The abusive mentor develops skills and strategies to inoculate himself from accusations as well, becoming more and more practiced at the deception. After awhile, I can imagine that it comes to seem like the way things should be. I’d like to believe that academia, unlike Hollywood, which is beholden only to money, has a special obligation to prevent this kind of abuse.

I am not so naïve to believe much will change, even in the wake of the discussion Bonnie Nadzam has started this time. It is not the first time for this discussion. It won’t be the last. How much progress have we really made?

At Lit Hub, Roxane Gay says, “It’s time to start naming these men. I’d name names, but these aren’t my stories. It’s not my place. That’s what I tell myself while also knowing that when we keep these men’s secrets, we allow their predatory behavior to thrive.
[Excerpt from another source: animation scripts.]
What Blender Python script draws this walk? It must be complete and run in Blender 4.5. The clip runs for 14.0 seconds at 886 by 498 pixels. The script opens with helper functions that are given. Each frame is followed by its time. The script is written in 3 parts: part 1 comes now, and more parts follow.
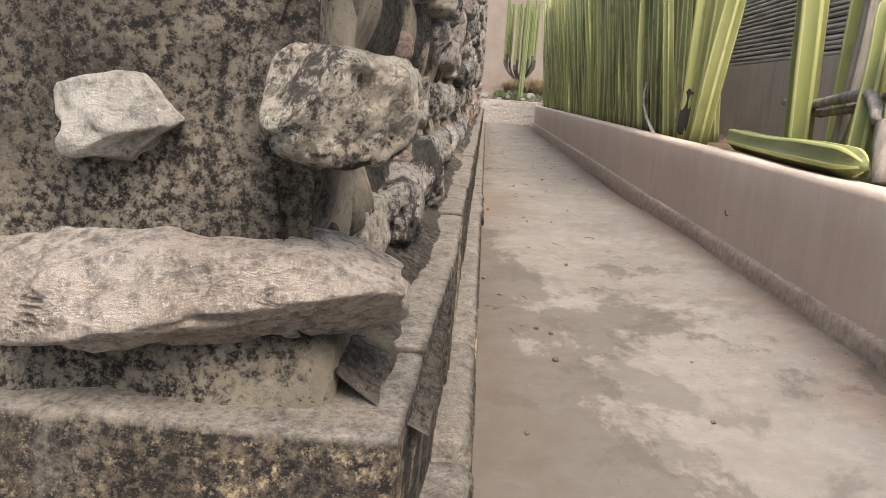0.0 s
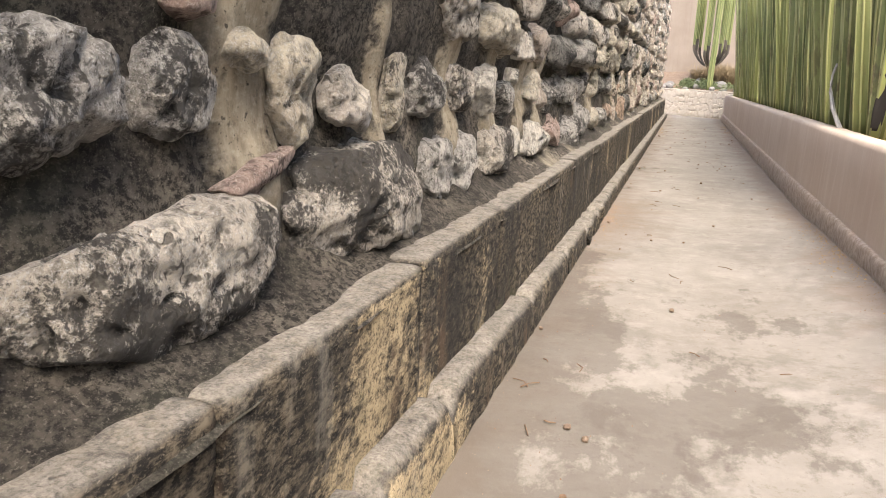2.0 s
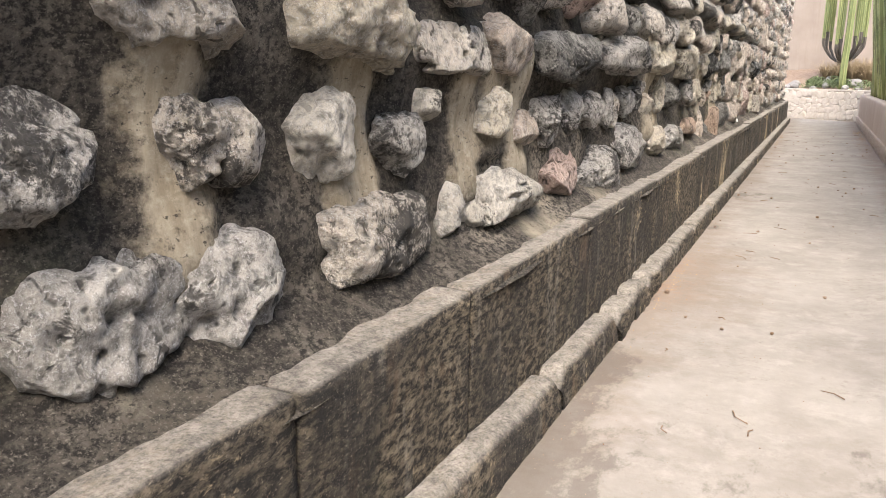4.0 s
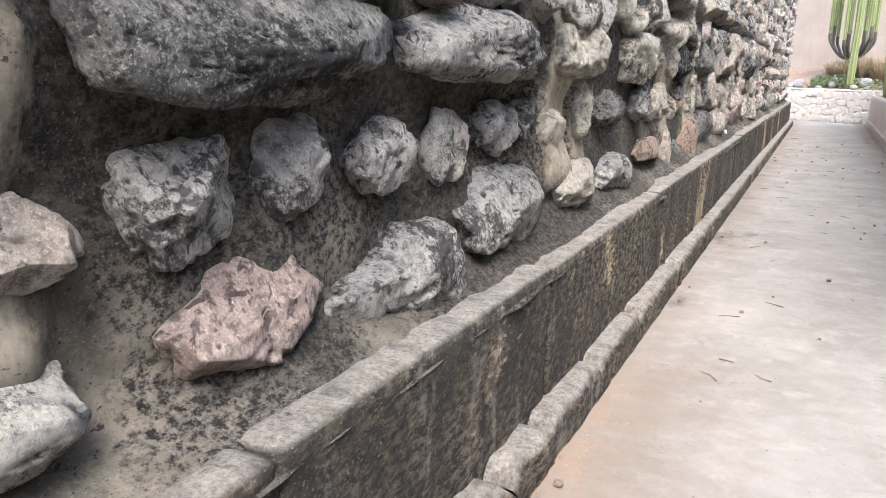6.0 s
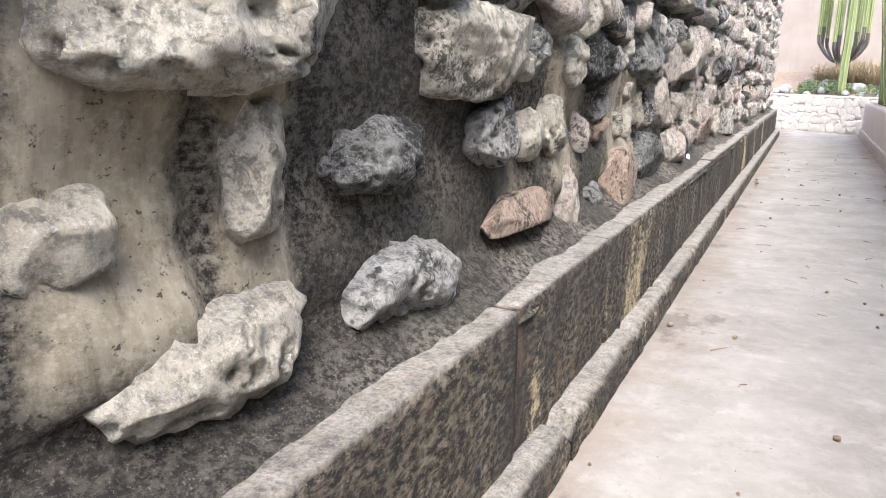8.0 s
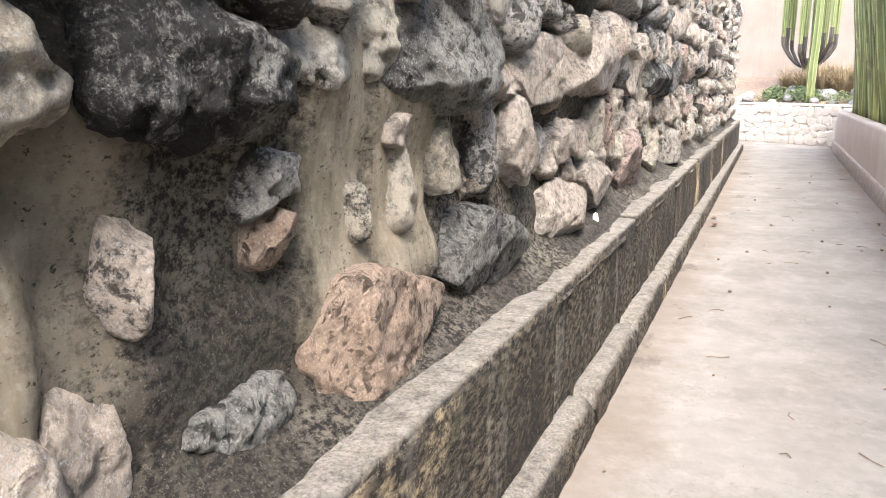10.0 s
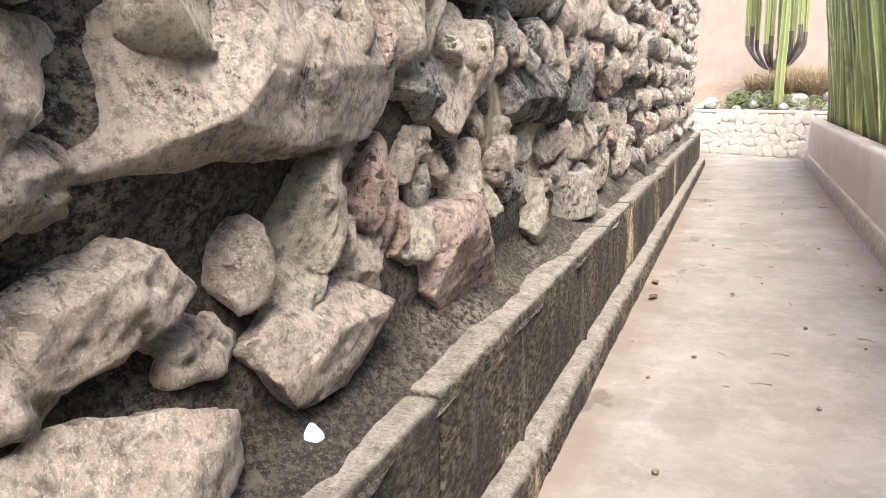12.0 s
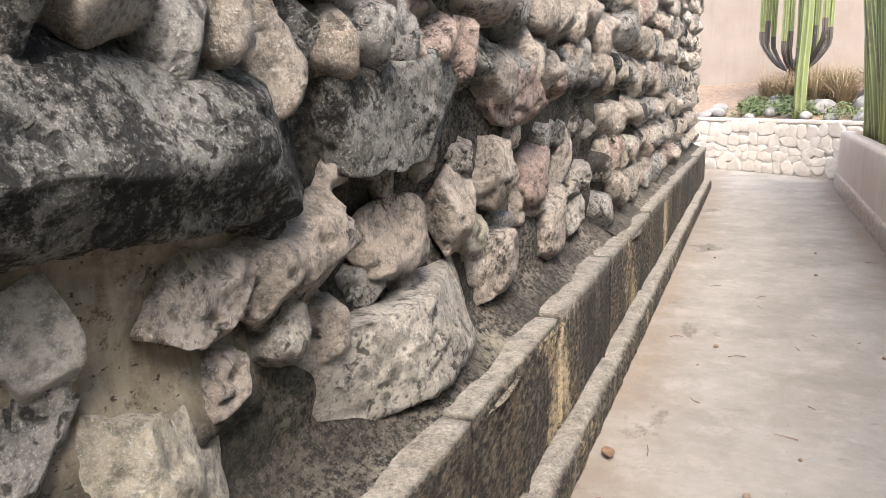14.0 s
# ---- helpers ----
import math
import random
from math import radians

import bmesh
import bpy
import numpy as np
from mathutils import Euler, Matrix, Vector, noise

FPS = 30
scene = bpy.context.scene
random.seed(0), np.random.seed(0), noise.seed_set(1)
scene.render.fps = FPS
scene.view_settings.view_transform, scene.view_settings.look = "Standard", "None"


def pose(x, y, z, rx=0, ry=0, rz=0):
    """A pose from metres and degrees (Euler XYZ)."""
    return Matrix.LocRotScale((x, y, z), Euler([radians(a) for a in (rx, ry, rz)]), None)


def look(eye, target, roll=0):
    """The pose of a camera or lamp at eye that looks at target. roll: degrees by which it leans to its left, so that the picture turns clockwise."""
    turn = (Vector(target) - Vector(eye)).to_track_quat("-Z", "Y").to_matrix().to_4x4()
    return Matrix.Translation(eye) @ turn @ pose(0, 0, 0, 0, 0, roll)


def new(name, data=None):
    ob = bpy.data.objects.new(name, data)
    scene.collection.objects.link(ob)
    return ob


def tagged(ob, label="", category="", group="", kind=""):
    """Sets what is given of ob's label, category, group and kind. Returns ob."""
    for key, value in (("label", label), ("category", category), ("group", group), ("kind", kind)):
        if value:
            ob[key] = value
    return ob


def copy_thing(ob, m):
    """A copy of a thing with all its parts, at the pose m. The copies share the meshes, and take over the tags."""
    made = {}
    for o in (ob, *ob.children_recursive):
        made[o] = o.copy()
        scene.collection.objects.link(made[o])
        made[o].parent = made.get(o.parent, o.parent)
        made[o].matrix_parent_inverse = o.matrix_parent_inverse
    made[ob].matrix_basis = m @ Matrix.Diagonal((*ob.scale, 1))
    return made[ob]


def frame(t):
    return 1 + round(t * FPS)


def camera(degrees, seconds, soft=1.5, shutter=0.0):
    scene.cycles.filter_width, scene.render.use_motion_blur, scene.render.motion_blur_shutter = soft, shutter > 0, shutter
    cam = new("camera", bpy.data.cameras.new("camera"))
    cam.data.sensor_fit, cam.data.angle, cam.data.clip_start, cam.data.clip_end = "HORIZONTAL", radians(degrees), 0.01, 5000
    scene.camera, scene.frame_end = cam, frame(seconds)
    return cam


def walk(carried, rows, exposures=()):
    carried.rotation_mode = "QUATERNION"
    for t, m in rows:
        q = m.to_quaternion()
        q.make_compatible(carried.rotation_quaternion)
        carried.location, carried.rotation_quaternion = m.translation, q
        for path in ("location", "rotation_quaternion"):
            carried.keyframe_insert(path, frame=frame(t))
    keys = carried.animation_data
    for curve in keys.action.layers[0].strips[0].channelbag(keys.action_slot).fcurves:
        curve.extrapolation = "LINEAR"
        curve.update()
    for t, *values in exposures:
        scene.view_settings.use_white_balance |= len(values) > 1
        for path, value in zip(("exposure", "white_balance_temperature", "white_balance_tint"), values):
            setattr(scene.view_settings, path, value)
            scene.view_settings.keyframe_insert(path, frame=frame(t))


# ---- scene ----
cam = camera(59.6, 14.0, soft=0.9)
PATH = [
    (0, (0.058, -0.739, 1.101), (-0.023, 1.218, 0.7), 4.0),
    (0.5, (0.268, -0.458, 1.113), (0.19, 1.498, 0.704), 3.8),
    (1, (0.421, -0.149, 1.092), (0.236, 1.796, 0.668), 3.5),
    (1.5, (0.504, 0.182, 1.084), (0.203, 2.111, 0.652), 3.0),
    (2, (0.634, 0.533, 1.113), (0.078, 2.4, 0.663), 3.0),
    (2.2, (0.677, 0.683, 1.136), (0.026, 2.519, 0.681), 2.7),
    (4.3, (0.822, 2.691, 1.182), (-0.022, 4.45, 0.742), 0.7),
    (4.5, (0.815, 2.915, 1.164), (-0.028, 4.676, 0.726), 0.5),
    (5, (0.803, 3.467, 1.195), (-0.037, 5.228, 0.755), 0.4),
    (5.5, (0.763, 4.052, 1.213), (-0.089, 5.807, 0.771), 0.5),
    (6, (0.746, 4.604, 1.228), (-0.096, 6.361, 0.774), 1.2),
    (6.5, (0.74, 5.107, 1.256), (-0.106, 6.861, 0.804), 1.1),
    (7, (0.681, 5.672, 1.245), (-0.166, 7.422, 0.779), 1.9),
    (7.2, (0.689, 5.899, 1.241), (-0.154, 7.654, 0.781), 1.8),
    (9.3, (0.639, 8.63, 1.253), (-0.155, 10.416, 0.827), 0.3),
    (9.5, (0.623, 8.884, 1.267), (-0.167, 10.673, 0.847), 0.2),
    (10, (0.631, 9.429, 1.283), (-0.13, 11.232, 0.869), 0.1),
    (10.5, (0.667, 9.991, 1.322), (-0.07, 11.805, 0.916), -0.4),
    (11, (0.647, 10.614, 1.321), (-0.077, 12.435, 0.921), -0.7),
    (11.5, (0.659, 11.254, 1.335), (-0.047, 13.082, 0.936), -0.7),
    (12, (0.688, 11.845, 1.362), (-0.018, 13.674, 0.965), -1.0),
    (12.5, (0.65, 12.529, 1.384), (-0.048, 14.36, 0.986), -1.0),
    (13, (0.686, 13.185, 1.425), (-0.017, 15.017, 1.037), -1.6),
    (13.5, (0.647, 13.872, 1.395), (-0.081, 15.694, 1.007), -1.3),
    (14, (0.64, 14.483, 1.426), (-0.091, 16.303, 1.033), -1.1),
]
EXPOSURES = [(0.0, 1.55, 6850, 10), (1.0, 2.1, 6850, 10), (2.0, 2.12, 6950, 10), (5.0, 2.3, 6300, 10), (7.0, 2.5, 5750, 10), (9.5, 2.72, 6200, 10), (10.5, 2.75, 6300, 10), (12.5, 2.6, 6700, 10), (13.4, 2.62, 6600, 10), (14.0, 2.4, 6500, 10)]
walk(cam, [(t, look(eye, target, roll)) for t, eye, target, roll in PATH], EXPOSURES)

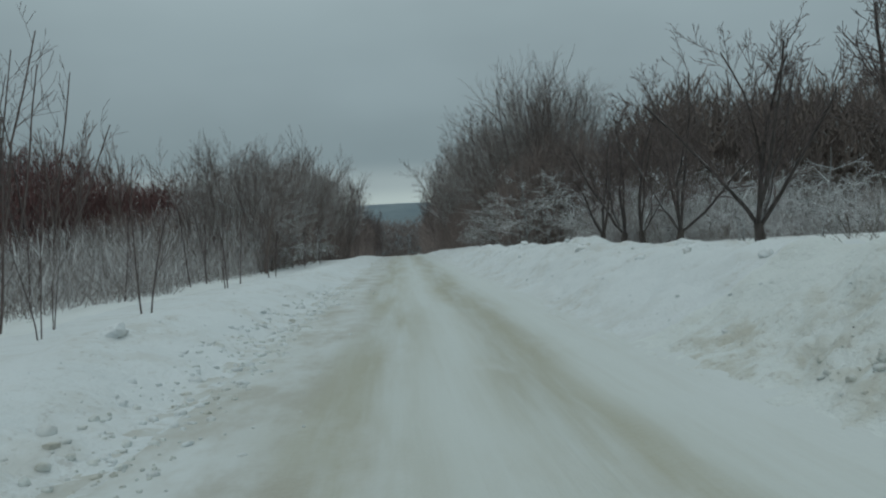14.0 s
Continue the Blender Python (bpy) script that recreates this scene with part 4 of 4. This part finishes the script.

They won’t stop until they are held accountable.”

If I had names, I wonder if I’d have the courage to name them, but I have no names, and I’m not convinced of my own courage, even as only an adjunct to this world who would risk less than many others.

I have only gossip, unattached to names.

I have no power, no influence, other than a voice in this space.

But I can, and will make a vow.

When women come forward at great risk and with great courage, and speak of these experiences, I will believe them.





[1] Inside Higher Ed just this week reported the filing of a lawsuit by two graduate students at Ohio University against a tenured professor alleged to be a serial harasser.